- The AUD/USD pair has rallied substantially this year.
- This is because of the strong Chinese economy, higher commodity prices, and a weaker dollar.
- Will this trend continue in the coming year?
The Australian dollar is on track for its best annual performance in a decade boosted by a weaker US dollar, resurgence of the Chinese economy, higher commodity prices, and the overall handling of the coronavirus pandemic. The AUD/USD has soared by more than 10% this year and by 40% from its year-to-date low of 0.5500.
Robust China economy
The Australian dollar is often viewed as a proxy for the Chinese economy. That’s because China buys more than a third of all Australia’s exports. It is also a vital consumer of Australia’s services, like education and entertainment.
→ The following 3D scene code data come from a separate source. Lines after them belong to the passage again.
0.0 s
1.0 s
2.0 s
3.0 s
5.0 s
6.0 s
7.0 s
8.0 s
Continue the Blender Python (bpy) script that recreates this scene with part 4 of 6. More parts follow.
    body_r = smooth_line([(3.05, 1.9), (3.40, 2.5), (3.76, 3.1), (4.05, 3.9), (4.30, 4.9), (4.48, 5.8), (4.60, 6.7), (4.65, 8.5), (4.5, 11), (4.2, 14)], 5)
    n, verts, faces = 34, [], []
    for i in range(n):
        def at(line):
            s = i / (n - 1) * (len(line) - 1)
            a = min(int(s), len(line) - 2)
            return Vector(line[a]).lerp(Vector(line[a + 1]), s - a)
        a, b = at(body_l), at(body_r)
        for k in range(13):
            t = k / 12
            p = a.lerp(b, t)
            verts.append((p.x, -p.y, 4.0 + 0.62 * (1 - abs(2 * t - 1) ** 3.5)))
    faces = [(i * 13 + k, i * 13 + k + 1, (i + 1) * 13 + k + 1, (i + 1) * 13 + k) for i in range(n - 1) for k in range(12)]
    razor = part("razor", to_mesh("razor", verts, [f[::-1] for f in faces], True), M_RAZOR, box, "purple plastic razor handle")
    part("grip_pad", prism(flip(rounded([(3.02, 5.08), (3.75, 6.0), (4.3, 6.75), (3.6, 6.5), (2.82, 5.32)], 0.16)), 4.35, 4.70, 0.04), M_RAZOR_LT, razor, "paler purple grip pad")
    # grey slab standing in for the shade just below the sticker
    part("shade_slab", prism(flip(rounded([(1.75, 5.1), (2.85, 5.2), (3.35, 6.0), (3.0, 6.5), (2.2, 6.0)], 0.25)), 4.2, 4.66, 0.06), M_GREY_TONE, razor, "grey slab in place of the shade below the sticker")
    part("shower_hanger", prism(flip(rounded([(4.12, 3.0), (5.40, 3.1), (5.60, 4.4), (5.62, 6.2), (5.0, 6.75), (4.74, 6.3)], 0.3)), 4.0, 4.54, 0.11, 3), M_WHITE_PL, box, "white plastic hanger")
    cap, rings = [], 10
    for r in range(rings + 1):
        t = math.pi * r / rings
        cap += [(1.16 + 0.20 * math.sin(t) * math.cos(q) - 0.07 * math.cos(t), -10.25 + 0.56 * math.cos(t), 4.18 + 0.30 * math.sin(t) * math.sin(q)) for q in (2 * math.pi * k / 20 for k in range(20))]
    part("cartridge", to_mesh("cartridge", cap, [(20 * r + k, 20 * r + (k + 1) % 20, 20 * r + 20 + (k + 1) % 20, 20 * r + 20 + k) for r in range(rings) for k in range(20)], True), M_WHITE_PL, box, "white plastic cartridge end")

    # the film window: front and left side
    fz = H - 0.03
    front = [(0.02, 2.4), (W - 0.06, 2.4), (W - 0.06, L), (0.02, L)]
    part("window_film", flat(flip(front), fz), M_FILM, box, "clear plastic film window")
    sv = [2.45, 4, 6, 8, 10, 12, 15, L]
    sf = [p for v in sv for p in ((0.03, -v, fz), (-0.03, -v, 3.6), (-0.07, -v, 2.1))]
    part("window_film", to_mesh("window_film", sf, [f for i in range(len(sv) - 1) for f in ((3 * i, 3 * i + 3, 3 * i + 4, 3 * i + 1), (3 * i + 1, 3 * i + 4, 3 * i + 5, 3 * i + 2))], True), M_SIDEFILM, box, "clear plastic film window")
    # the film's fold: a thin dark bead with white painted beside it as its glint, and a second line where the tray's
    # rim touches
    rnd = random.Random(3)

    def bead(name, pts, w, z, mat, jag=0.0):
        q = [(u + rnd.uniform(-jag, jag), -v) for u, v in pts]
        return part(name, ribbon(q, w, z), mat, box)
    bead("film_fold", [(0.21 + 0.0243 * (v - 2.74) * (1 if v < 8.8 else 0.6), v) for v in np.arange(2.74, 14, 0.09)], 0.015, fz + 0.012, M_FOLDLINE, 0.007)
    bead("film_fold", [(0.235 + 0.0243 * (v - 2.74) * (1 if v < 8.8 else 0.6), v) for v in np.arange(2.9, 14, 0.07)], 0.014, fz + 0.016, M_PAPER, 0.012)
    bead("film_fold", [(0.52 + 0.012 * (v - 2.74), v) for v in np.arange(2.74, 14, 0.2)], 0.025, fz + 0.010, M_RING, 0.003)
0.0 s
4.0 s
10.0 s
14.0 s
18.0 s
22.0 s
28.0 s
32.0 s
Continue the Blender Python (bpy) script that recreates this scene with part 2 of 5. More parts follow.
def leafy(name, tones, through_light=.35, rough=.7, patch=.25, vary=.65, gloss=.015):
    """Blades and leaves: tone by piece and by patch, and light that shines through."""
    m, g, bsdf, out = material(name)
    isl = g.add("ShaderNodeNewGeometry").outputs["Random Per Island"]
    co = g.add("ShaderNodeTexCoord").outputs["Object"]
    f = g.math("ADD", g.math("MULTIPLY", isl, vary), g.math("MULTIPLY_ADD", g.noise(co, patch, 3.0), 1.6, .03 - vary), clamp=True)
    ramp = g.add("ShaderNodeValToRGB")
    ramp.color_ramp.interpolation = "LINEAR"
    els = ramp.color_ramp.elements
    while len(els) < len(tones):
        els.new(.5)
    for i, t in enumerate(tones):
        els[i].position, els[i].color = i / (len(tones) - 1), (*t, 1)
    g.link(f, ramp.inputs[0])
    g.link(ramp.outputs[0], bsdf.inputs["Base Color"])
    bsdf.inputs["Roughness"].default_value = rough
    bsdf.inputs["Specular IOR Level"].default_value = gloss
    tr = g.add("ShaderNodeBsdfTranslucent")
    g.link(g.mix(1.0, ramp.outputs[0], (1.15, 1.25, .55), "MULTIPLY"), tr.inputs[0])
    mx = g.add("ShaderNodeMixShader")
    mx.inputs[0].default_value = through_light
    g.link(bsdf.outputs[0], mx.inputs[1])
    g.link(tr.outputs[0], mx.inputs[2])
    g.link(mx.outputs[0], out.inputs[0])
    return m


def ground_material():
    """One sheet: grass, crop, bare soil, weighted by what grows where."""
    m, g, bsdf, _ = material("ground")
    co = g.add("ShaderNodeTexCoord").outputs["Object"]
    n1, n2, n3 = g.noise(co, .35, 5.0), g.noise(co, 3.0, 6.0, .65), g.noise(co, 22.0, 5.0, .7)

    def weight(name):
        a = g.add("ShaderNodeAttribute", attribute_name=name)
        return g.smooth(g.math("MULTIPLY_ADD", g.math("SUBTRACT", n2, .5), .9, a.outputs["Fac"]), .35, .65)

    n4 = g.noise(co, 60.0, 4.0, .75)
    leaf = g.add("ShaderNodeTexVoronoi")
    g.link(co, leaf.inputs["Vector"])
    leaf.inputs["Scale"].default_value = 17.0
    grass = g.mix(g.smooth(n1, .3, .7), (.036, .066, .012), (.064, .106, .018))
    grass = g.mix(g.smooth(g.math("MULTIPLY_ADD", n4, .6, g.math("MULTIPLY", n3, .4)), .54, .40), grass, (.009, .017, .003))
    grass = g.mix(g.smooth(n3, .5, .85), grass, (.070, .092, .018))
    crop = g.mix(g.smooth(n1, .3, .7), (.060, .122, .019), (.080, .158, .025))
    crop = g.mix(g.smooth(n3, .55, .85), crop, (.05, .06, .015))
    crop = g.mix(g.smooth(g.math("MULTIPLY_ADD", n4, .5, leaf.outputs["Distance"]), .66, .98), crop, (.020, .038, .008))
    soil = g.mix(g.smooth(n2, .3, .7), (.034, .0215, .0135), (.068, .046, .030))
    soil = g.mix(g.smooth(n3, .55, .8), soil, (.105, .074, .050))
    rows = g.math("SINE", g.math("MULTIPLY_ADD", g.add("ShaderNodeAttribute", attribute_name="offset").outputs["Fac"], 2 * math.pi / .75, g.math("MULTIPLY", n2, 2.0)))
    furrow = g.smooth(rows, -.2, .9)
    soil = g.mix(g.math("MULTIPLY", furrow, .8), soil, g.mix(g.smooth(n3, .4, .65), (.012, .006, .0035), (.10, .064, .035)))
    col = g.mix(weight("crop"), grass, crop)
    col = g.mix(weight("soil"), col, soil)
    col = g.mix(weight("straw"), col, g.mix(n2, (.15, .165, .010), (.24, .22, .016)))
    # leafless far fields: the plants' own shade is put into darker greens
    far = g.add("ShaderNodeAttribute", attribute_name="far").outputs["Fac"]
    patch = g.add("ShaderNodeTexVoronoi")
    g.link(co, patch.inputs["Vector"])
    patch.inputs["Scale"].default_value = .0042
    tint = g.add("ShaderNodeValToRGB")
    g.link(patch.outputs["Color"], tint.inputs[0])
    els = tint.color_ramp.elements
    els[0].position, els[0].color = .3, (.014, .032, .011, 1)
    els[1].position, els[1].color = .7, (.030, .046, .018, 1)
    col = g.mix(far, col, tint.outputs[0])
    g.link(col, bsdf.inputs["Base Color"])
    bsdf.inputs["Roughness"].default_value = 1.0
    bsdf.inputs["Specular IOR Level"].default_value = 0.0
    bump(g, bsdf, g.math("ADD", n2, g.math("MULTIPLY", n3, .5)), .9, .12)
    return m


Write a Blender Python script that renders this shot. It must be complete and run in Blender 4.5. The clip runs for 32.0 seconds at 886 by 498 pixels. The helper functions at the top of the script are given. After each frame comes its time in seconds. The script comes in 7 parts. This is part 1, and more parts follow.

While China was the source of the coronavirus, the country managed to handle it well. It only recorded less than 100,000 cases and a few thousand deaths. That was remarkable, considering that China has a population of more than 1 billion people.
Therefore, after tumbling in the first quarter, the Chinese economy bounced back by 3.2% in the second quarter. It then soared by a remarkable 5.2% in the third quarter. And the government expects an annual increase of about 6.0% in 2020. This is a significant feat considering that the overall global economy will decline by about 3% this year, according to the IMF and the World Bank.
A resurgent Chinese economy boosted commodity prices. Indeed, as shown below, the Bloomberg Commodities Index (BCOM) managed to bounce by more than 30% from the YTD low of $59.52 in March to $77 in December. In the investment world, the Australian dollar is viewed as a proxy for commodities because of the vast amount of raw materials the country ships.
Bloomberg Commodities Index
A resurgent China and higher commodities prices made the Australian economy do better than its peers. For example, in the second quarter of the year, the Australian economy declined by 7.2%. In contrast, the American and European economies contracted by more than 20% during this period. The economy later rebounded by 3.3% in the third quarter.
Weaker dollar in play
The AUD/USD pair also soared because of the overall weaker US dollar. The closely-watched dollar index (DXY) declined by more than 7% in 2020. Indeed, the currency fell against all currencies in the G10 and most emerging market currencies.
This happened because of the Federal Reserve, which unleashed its biggest liquidity ever. It lowered interest rates to zero and launched an ambitious open-ended quantitative easing policy. This QE led it to print trillions of dollars, which pushed its balance sheet to more than $7.7 trillion.
Meanwhile, in Australia, the Reserve Bank of Australia (RBA) also unveiled its coronavirus defense strategy. It lowered interest rates to an all-time low and announced a QE program. Also, it signaled its willingness to push interest rates negative for the first time. This will possibly not happen because of the overall recovery of the economy.
AUD/USD technical outlook
On the daily chart, we see that the AUD/USD price has been on a steady upward trend in the past few months. It is now at the highest level since April 2018. Subsequently, it has moved above the 50-day and 25-day exponential moving averages (EMAs).
The Relative Strength Index (RSI) is also hovering near the overbought level of 70. Notably, the pair is above the important support level of 0.7412.
Therefore, while the pair will continue rising, there is a possibility that it will go through a pullback. If this happens, the level to watch will be the August high at 0.7412.